The Pennsylvania Department of Health has begun testing potential samples of coronavirus from its Exton-based laboratory, but has yet to see an active case in the state.
The Centers for Disease Control and Prevention (CDC) shipped tests to state departments of health across the country this week after two months of testing potential samples of the virus from its own facilities.
With the update in the CDC’s guidelines, Pennsylvania’s Department of Health has been able to test any potential samples of the virus that state health care organizations send its way — a change that Pennsylvania Secretary of Health Dr. Rachel Levine said could speed up wait times for testing from two to three days to less than one day.
“This is a very important step for us as we continue to provide timely updates to Pennsylvanians,” Levine said during a press conference on Tuesday. “If we get a specimen in the morning, we can have (a result) later in the afternoon.”
The CDC announced on Wednesday that coronavirus has grown to over 94,000 cases worldwide, with more than 3,200 deaths documented. The most recent numbers in the U.S. are currently at 128 cases with nine deaths.
While Pennsylvania has yet to see its first case of the virus, the state is already testing samples sent to it from health care providers and can currently test 25 samples per day, said Levine.
The U.S. Food and Drug Administration has announced that it will soon open up testing to commercial laboratories.
Dr.
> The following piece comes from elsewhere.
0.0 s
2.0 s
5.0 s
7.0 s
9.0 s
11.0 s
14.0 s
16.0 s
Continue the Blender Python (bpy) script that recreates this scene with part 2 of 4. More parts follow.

Graham Snyder, medical director of infection prevention and hospital epidemiology at UPMC in Pittsburgh, said during a press conference on Tuesday that the hospital system is already preparing to perform testing.
“We are working quickly to develop our own testing capabilities so that any cases can be identified more rapidly,” Snyder said. “As an organization, we’ve had system-wide communication, whether staff are in a rural hospital or in Pittsburgh.”
Some manufacturers of medical devices based in China have seen disruptions in their production lines because of the coronavirus outbreak, but Tami Minnier, Chief Quality Officer at UPMC, said that the system has yet to feel any pressures in their supply chain partnerships.
“We are not sitting back and waiting for any of those pressures to come to us,” Minnier said. “We are proactively working with those suppliers and vendors.”